_TASK STATEMENT:_ Write out the data below in full, unchanged, minus the images.

····················

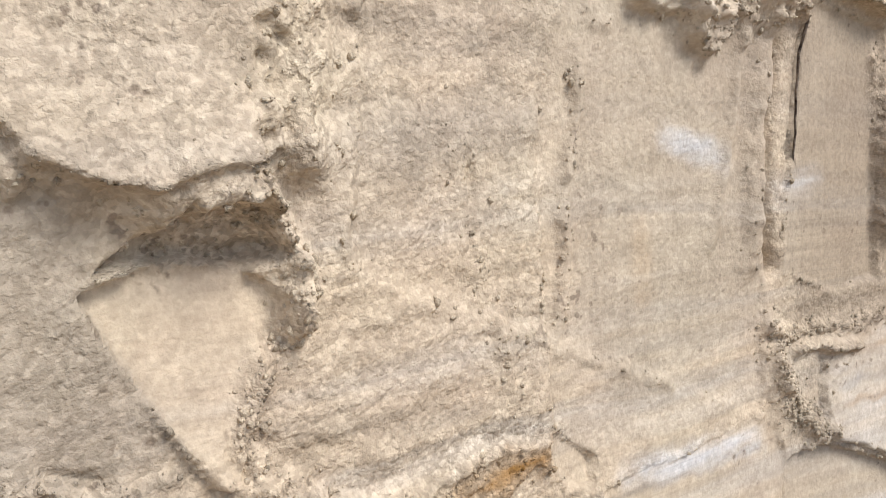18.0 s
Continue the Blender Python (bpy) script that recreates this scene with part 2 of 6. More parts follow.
# the height of the lip, the depth of the ledge behind it and the bank's rise above it
LIP = along(COLS, ((-2.5, 1.40), (-1.6, 1.44), (-1.2, 1.47), (-0.7, 1.475), (-0.35, 1.455), (-0.2, 1.40), (-0.05, 1.335), (0.1, 1.30),
                   (0.35, 1.29), (0.6, 1.285), (0.8, 1.295), (0.95, 1.28), (1.1, 1.245), (1.3, 1.215), (1.6, 1.20), (2.6, 1.2)))
LIP = LIP + 0.010 * fbm(COLS, COLS * 0 + 3.1, 0.11, 4, 5)
DEEP = along(COLS, ((-2.5, 0.30), (-1.0, 0.30), (-0.4, 0.34), (0.0, 0.34), (0.4, 0.31), (0.8, 0.16), (1.1, 0.15), (1.4, 0.14), (2.6, 0.14)))
LIPS, DEEPS = LIP[:, None] + 0 * Q, DEEP[:, None] + 0 * Q
H = np.zeros_like(S)
H += 0.006 * fbm(S, Q, 0.35, 3, 11) + 0.0022 * fbm(S, Q, 0.045, 5, 12, 0.65)
H += 0.0012 * lattice(S / 0.12 + 0.4 * lattice(S / 0.2, Q / 0.1, 14), Q / 0.011, 13)
STREAK = lattice(S / 0.006, Q / 0.16, 15) + 0.6 * lattice(S / 0.017, Q / 0.3, 16)
LOOSE = np.zeros_like(S)
TONES = {k: np.zeros_like(S) for k in ("damp_shade", "pale", "rust", "humus_shade")}
COARSE = np.clip(0.52 + 0.45 * fbm(S, Q, 0.22, 4, 23), 0.1, 1.0)
RAG_A, RAG_B = fbm(S, Q, 0.03, 4, 21, 0.6), fbm(S, Q, 0.03, 4, 31, 0.6)
LUMP = 0.7 * fbm(S, Q, 0.040, 5, 41, 0.66) + 0.35 - 0.9 * np.abs(fbm(S, Q, 0.05, 4, 45, 0.6))
CRUMB = 0.55 - 1.1 * np.abs(fbm(S, Q, 0.022, 4, 51, 0.6))
GRIT = fbm(S, Q, 0.009, 2, 55, 0.6)


def patch(points, grow):
    """The rows and columns of the sheet within grow of the points."""
    p = np.array(points)
    a, b = np.searchsorted(COLS, (p[:, 0].min() - grow, p[:, 0].max() + grow))
    c, d = np.searchsorted(ROWS, (p[:, 1].min() - grow, p[:, 1].max() + grow))
    return slice(a, b), slice(c, d)


def inside(points, box, rag):
    """Signed distance (positive inside) to an outline with crumbling edges."""
    x, y = S[box] + rag * RAG_A[box], Q[box] + rag * RAG_B[box]
    best, flip = np.full(x.shape, 9.0), np.zeros(x.shape, bool)
    for (ax, ay), (bx, by) in zip(points, (*points[1:], points[0])):
        ex, ey = bx - ax, by - ay
        f = np.clip(((x - ax) * ex + (y - ay) * ey) / (ex * ex + ey * ey + 1e-12), 0, 1)
        best = np.minimum(best, np.hypot(x - ax - f * ex, y - ay - f * ey))
        if ay != by:
            flip ^= ((ay > y) != (by > y)) & (x < (bx - ax) * (y - ay) / (by - ay) + ax)
    return np.where(flip, best, -best)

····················

_WRITTEN REPLY:_
18.0 s
Continue the Blender Python (bpy) script that recreates this scene with part 2 of 6. More parts follow.
# the height of the lip, the depth of the ledge behind it and the bank's rise above it
LIP = along(COLS, ((-2.5, 1.40), (-1.6, 1.44), (-1.2, 1.47), (-0.7, 1.475), (-0.35, 1.455), (-0.2, 1.40), (-0.05, 1.335), (0.1, 1.30),
                   (0.35, 1.29), (0.6, 1.285), (0.8, 1.295), (0.95, 1.28), (1.1, 1.245), (1.3, 1.215), (1.6, 1.20), (2.6, 1.2)))
LIP = LIP + 0.010 * fbm(COLS, COLS * 0 + 3.1, 0.11, 4, 5)
DEEP = along(COLS, ((-2.5, 0.30), (-1.0, 0.30), (-0.4, 0.34), (0.0, 0.34), (0.4, 0.31), (0.8, 0.16), (1.1, 0.15), (1.4, 0.14), (2.6, 0.14)))
LIPS, DEEPS = LIP[:, None] + 0 * Q, DEEP[:, None] + 0 * Q
H = np.zeros_like(S)
H += 0.006 * fbm(S, Q, 0.35, 3, 11) + 0.0022 * fbm(S, Q, 0.045, 5, 12, 0.65)
H += 0.0012 * lattice(S / 0.12 + 0.4 * lattice(S / 0.2, Q / 0.1, 14), Q / 0.011, 13)
STREAK = lattice(S / 0.006, Q / 0.16, 15) + 0.6 * lattice(S / 0.017, Q / 0.3, 16)
LOOSE = np.zeros_like(S)
TONES = {k: np.zeros_like(S) for k in ("damp_shade", "pale", "rust", "humus_shade")}
COARSE = np.clip(0.52 + 0.45 * fbm(S, Q, 0.22, 4, 23), 0.1, 1.0)
RAG_A, RAG_B = fbm(S, Q, 0.03, 4, 21, 0.6), fbm(S, Q, 0.03, 4, 31, 0.6)
LUMP = 0.7 * fbm(S, Q, 0.040, 5, 41, 0.66) + 0.35 - 0.9 * np.abs(fbm(S, Q, 0.05, 4, 45, 0.6))
CRUMB = 0.55 - 1.1 * np.abs(fbm(S, Q, 0.022, 4, 51, 0.6))
GRIT = fbm(S, Q, 0.009, 2, 55, 0.6)


def patch(points, grow):
    """The rows and columns of the sheet within grow of the points."""
    p = np.array(points)
    a, b = np.searchsorted(COLS, (p[:, 0].min() - grow, p[:, 0].max() + grow))
    c, d = np.searchsorted(ROWS, (p[:, 1].min() - grow, p[:, 1].max() + grow))
    return slice(a, b), slice(c, d)


def inside(points, box, rag):
    """Signed distance (positive inside) to an outline with crumbling edges."""
    x, y = S[box] + rag * RAG_A[box], Q[box] + rag * RAG_B[box]
    best, flip = np.full(x.shape, 9.0), np.zeros(x.shape, bool)
    for (ax, ay), (bx, by) in zip(points, (*points[1:], points[0])):
        ex, ey = bx - ax, by - ay
        f = np.clip(((x - ax) * ex + (y - ay) * ey) / (ex * ex + ey * ey + 1e-12), 0, 1)
        best = np.minimum(best, np.hypot(x - ax - f * ex, y - ay - f * ey))
        if ay != by:
            flip ^= ((ay > y) != (by > y)) & (x < (bx - ax) * (y - ay) / (by - ay) + ax)
    return np.where(flip, best, -best)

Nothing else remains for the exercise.